The last fleet plan in 2016 called for a force of about 50 small surface combatants. Braithwaite also suggested the Navy could use the F-35 Joint Strike Fighter model to export the frigate design abroad.
“I have a concept in my head is if we created a Joint Strike Fighter that we could share with NATO allies. Why can’t we create a Joint Strike Frigate? Why can’t we take that same platform and offer it to our allies and partners around the world?,” he said.
Additionally, he suggested creating up to six light aircraft carriers that could be used as a platform for unmanned aircraft.
“We won the battle of Atlantic on the backs of CVL light carriers that were able to give us [anti-submarine warfare] advantage over the U-boat threat. When you look, and you think about the threat that emanates from the Atlantic today, it’s a little different,” he said.

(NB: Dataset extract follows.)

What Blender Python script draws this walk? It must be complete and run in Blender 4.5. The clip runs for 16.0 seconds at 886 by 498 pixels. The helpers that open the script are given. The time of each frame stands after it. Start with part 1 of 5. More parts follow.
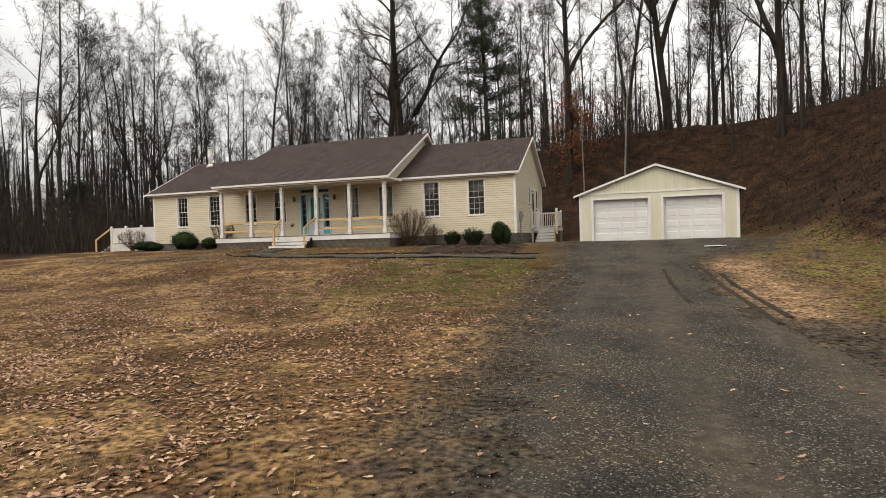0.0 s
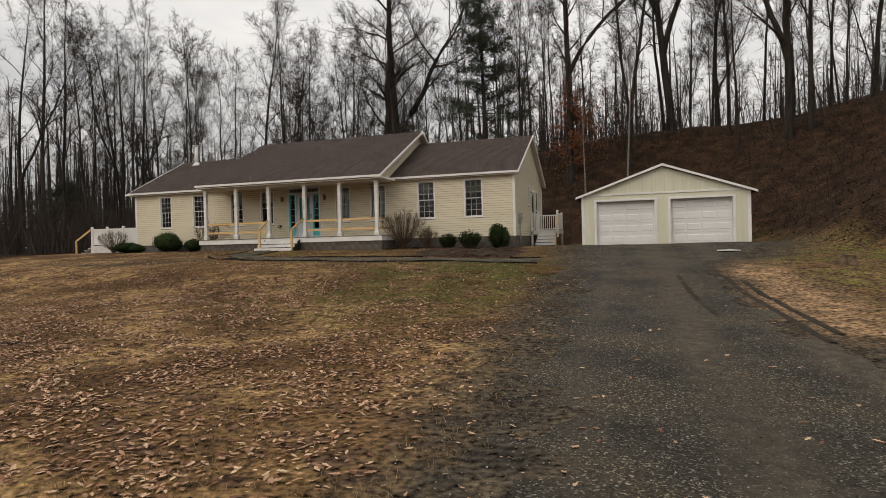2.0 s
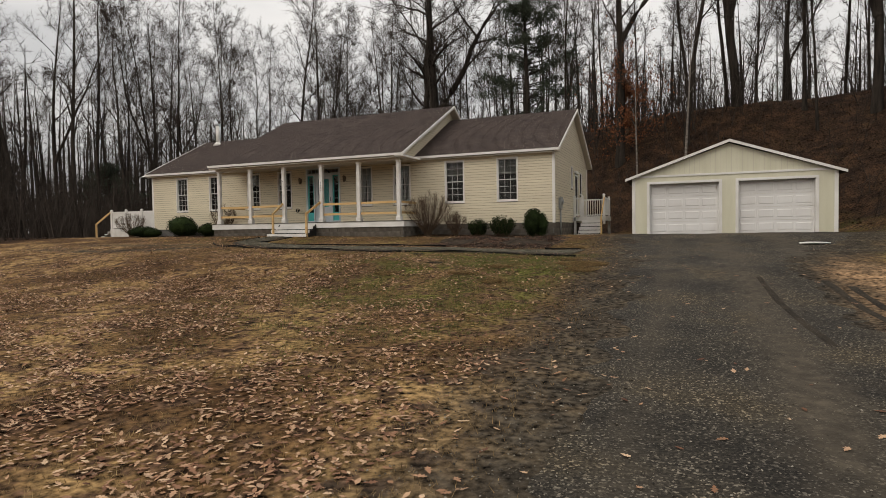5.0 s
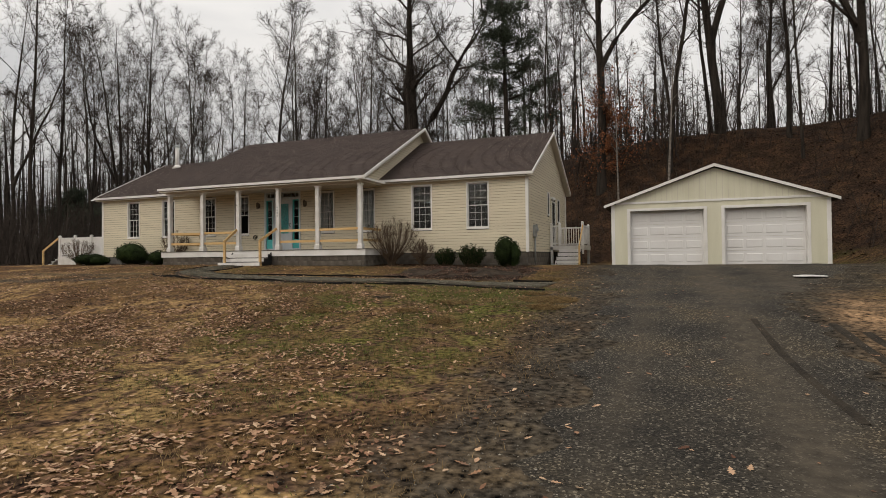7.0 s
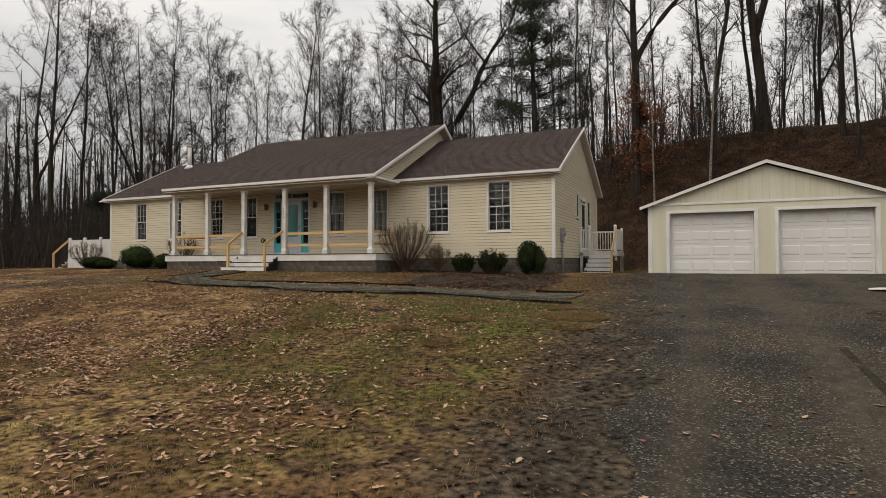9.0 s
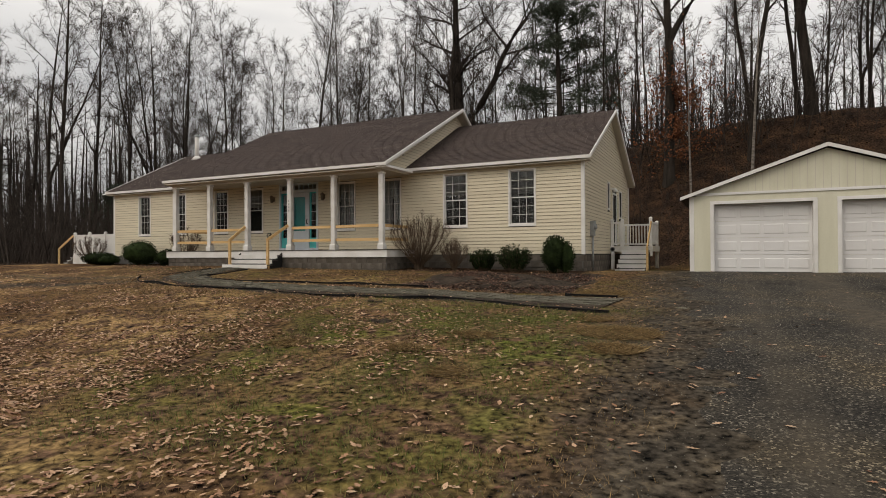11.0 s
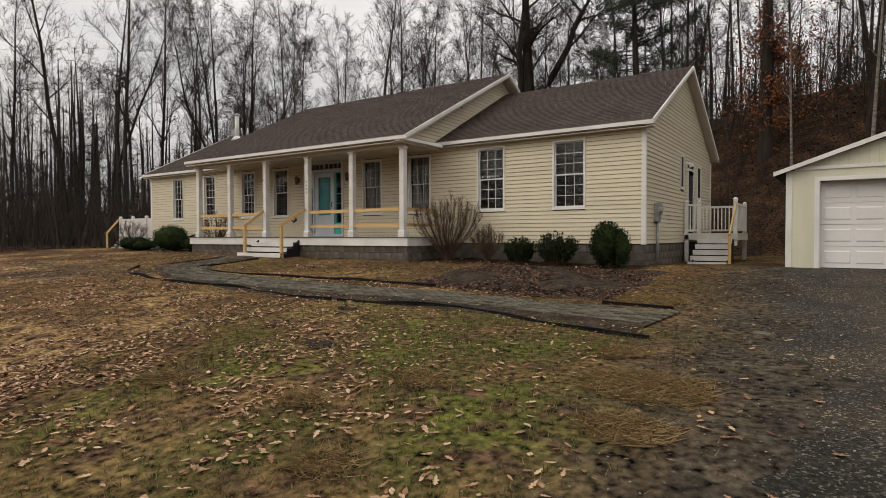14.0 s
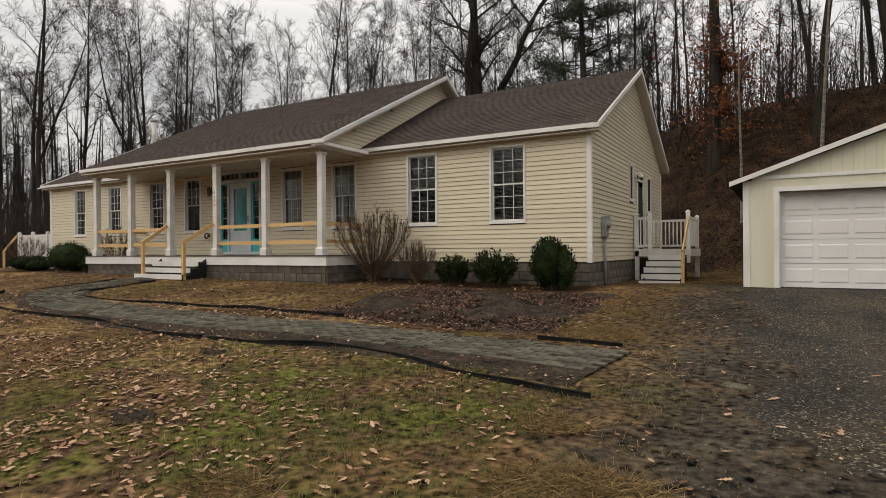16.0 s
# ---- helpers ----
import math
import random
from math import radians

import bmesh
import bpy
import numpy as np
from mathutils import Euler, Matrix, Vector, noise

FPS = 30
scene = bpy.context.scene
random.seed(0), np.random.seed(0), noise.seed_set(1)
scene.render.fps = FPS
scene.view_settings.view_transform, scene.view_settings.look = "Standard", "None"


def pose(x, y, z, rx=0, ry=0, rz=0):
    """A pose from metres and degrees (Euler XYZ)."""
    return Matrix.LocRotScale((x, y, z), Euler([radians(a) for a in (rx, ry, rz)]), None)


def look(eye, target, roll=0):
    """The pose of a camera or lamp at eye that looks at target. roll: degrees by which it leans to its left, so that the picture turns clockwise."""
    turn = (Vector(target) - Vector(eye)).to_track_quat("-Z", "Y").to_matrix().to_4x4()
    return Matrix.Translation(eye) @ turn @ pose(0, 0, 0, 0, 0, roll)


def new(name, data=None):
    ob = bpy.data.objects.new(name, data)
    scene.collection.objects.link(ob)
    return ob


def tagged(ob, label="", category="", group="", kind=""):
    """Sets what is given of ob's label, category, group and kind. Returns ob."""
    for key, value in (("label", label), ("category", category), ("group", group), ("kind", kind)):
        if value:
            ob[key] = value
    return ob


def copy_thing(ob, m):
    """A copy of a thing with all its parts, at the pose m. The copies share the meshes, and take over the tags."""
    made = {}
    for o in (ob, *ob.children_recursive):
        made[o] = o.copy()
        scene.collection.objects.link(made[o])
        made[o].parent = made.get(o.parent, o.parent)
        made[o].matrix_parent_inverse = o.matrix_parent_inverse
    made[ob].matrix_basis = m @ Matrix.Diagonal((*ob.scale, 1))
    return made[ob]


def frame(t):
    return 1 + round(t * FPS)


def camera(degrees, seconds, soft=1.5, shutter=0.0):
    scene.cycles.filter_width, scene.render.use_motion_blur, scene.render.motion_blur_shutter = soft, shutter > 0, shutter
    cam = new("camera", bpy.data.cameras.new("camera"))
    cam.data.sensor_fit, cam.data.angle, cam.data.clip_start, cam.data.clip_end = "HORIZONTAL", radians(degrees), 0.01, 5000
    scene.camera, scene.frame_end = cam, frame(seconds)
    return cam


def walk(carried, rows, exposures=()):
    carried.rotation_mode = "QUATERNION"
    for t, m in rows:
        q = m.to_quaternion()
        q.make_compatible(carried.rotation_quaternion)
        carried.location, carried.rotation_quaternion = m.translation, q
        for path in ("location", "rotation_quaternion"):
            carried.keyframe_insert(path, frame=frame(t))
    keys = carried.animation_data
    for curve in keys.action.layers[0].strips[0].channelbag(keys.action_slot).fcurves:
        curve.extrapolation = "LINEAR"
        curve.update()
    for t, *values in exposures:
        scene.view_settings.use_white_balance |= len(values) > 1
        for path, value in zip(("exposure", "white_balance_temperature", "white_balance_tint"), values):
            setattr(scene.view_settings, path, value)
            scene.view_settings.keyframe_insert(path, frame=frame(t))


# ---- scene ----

“The submarine capability of Russia has gotten more challenging, more concerning. Maybe there’s a way that we can shift and perhaps take some of those strike groups and put them where the threat is.”
Additional Battle Force 2045 specifics, like the number of large guided-missile combatants and the mix of unmanned vessels, are still unknown.
In terms of the ultimate cost of the additional ships, Braithwaite said he had found $48 billion in the Navy budget as an extension of the so-called Navy night court savings drive mounted by former acting Navy Secretary Thomas Modly. Modly set out with the goal to find $40 billion over five years.
Esper said he would push to increase the Navy’s budget if the service could find savings.
“You show me, and I’ll match you two for one or one for one. I mean, literally, he put his money on the table to match mine. Man, I jumped on that like a bee on a pile of honey,” Braithwaite said.
He didn’t outline specifics of the savings, but indicated he was able to find a 10 to 15 percent reduction in operational costs across several sectors in the Navy.
“How much is freedom worth to you?” he said in response to a question from Navy Memorial chief executive retired Rear Adm. Frank Thorpe about the cost. “How do we not afford it? We’re going to have to make some tough choices.”